EXERCISE INPUTS:
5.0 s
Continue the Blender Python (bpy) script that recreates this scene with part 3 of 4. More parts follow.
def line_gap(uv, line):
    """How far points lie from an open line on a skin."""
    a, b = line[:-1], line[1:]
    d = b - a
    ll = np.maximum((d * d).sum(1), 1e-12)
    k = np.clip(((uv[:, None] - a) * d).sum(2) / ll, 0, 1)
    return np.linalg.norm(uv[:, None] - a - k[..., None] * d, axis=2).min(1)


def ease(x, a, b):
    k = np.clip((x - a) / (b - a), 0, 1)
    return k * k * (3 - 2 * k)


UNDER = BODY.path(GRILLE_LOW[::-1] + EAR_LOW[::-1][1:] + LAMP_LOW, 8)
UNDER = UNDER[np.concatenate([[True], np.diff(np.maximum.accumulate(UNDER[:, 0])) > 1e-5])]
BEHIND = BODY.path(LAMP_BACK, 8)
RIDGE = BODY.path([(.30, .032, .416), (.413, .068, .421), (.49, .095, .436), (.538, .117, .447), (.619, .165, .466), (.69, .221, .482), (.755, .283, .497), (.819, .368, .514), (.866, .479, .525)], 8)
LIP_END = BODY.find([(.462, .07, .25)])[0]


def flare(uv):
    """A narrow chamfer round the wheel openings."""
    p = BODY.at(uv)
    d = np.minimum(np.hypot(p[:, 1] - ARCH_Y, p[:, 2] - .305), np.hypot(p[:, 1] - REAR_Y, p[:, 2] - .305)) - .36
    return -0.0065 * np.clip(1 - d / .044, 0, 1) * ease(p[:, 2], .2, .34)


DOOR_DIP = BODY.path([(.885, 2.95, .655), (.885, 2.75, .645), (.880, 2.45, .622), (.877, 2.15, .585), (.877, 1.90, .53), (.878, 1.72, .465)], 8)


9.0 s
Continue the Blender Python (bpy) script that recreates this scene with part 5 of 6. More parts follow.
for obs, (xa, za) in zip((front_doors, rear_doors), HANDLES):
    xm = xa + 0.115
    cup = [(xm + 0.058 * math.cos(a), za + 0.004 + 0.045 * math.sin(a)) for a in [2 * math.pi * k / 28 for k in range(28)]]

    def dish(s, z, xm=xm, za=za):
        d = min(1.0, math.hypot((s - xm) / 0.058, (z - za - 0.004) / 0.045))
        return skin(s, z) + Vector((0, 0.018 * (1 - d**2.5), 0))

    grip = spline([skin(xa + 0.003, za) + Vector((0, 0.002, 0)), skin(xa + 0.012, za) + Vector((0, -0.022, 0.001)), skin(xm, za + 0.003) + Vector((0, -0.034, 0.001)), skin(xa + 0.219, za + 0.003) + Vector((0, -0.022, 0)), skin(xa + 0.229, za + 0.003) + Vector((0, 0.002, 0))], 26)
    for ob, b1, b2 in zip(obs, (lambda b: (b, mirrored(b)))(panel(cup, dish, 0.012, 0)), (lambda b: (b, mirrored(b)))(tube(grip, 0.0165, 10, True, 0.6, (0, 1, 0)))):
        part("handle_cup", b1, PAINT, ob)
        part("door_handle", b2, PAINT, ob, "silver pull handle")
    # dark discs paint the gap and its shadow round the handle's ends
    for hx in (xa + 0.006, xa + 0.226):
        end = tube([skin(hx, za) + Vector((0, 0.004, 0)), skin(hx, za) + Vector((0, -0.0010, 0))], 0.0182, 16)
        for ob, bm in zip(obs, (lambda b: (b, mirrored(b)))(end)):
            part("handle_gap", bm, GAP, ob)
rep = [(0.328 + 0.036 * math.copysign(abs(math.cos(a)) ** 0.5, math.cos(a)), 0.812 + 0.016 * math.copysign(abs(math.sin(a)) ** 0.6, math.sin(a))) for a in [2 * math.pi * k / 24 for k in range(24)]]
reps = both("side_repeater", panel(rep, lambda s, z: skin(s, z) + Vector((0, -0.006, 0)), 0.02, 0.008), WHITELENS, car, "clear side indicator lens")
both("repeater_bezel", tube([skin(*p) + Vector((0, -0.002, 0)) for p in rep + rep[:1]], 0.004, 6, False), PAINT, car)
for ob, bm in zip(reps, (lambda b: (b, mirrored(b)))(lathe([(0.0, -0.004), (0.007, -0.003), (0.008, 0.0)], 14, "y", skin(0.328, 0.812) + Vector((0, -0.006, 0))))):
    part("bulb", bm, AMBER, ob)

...

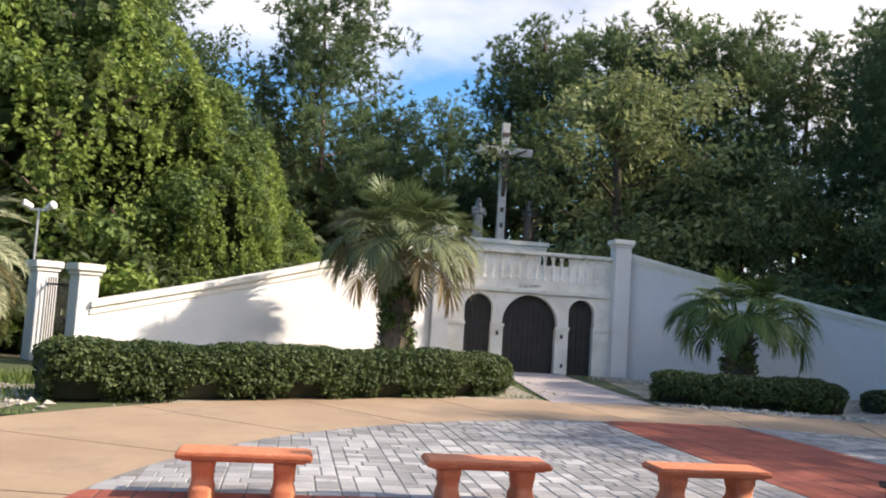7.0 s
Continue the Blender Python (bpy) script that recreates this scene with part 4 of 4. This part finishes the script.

--

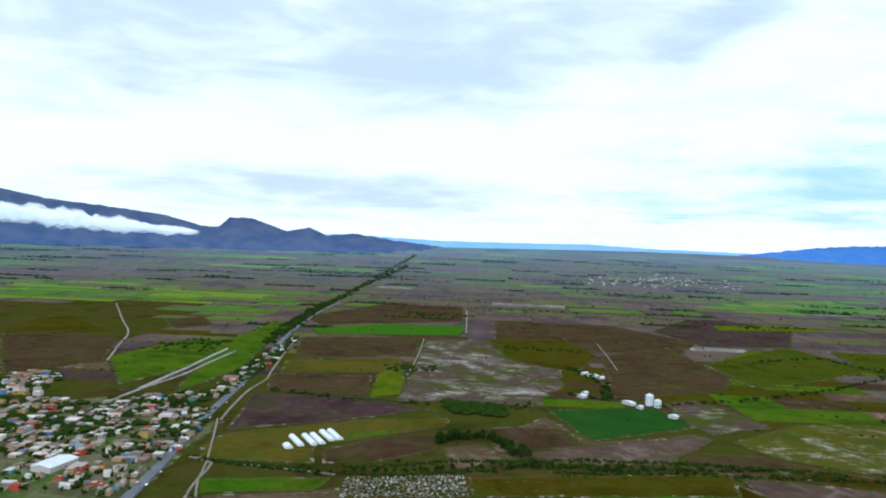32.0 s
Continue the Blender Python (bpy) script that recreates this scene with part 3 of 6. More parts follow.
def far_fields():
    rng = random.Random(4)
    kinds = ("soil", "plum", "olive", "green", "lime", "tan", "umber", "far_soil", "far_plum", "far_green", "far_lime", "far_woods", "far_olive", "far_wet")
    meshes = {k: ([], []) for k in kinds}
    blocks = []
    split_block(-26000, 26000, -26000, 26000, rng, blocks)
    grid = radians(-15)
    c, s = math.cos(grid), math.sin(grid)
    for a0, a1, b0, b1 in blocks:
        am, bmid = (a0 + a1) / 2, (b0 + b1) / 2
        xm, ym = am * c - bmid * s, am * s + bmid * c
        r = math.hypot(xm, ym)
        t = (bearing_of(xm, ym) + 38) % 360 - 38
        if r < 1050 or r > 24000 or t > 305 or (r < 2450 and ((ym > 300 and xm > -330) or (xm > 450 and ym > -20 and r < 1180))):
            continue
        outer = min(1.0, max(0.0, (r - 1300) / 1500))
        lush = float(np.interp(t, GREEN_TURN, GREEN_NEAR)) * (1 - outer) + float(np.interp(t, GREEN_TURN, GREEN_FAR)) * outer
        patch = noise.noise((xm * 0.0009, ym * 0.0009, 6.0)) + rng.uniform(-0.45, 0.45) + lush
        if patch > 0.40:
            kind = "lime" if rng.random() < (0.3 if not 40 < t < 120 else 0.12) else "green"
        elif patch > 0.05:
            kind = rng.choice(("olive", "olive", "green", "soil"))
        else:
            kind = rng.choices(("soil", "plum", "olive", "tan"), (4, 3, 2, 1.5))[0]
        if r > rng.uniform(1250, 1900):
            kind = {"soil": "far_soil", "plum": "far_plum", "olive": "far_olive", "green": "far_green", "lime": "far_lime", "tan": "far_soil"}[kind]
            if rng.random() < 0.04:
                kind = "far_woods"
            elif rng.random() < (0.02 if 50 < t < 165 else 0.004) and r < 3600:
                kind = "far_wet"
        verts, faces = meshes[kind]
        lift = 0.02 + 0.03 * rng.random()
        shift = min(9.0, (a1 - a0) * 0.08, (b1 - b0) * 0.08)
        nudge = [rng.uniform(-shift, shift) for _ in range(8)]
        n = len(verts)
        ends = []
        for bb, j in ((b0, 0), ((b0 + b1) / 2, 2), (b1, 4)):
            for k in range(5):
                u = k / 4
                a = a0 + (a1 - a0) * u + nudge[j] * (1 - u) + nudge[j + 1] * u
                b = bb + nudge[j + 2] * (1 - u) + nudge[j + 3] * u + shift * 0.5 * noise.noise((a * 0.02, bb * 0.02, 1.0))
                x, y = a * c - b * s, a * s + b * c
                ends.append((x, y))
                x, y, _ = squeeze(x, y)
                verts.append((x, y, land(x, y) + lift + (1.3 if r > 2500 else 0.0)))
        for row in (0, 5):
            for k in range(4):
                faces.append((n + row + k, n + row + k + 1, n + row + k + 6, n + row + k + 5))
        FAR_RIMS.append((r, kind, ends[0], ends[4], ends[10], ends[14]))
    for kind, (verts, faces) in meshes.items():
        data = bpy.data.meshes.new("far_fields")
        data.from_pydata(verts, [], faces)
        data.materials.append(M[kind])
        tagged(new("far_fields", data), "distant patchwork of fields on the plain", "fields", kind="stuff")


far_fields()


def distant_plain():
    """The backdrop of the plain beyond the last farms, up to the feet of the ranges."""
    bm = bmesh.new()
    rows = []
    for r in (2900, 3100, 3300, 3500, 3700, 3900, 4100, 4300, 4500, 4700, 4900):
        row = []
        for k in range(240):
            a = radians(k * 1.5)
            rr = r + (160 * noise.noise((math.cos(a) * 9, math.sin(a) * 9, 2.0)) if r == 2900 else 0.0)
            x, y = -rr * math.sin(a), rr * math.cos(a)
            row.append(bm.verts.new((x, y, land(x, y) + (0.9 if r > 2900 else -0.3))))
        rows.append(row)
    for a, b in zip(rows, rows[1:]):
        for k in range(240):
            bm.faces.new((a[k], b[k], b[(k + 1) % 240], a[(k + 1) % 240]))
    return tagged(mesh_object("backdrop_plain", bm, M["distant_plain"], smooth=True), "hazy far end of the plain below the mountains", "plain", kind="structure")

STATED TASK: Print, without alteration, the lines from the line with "5 of 6. More parts follow." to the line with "return skin(s, z)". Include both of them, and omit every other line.

WRITTEN ANSWER:
Continue the Blender Python (bpy) script that recreates this scene with part 5 of 6. More parts follow.
for obs, (xa, za) in zip((front_doors, rear_doors), HANDLES):
    xm = xa + 0.115
    cup = [(xm + 0.058 * math.cos(a), za + 0.004 + 0.045 * math.sin(a)) for a in [2 * math.pi * k / 28 for k in range(28)]]

    def dish(s, z, xm=xm, za=za):
        d = min(1.0, math.hypot((s - xm) / 0.058, (z - za - 0.004) / 0.045))
        return skin(s, z) + Vector((0, 0.018 * (1 - d**2.5), 0))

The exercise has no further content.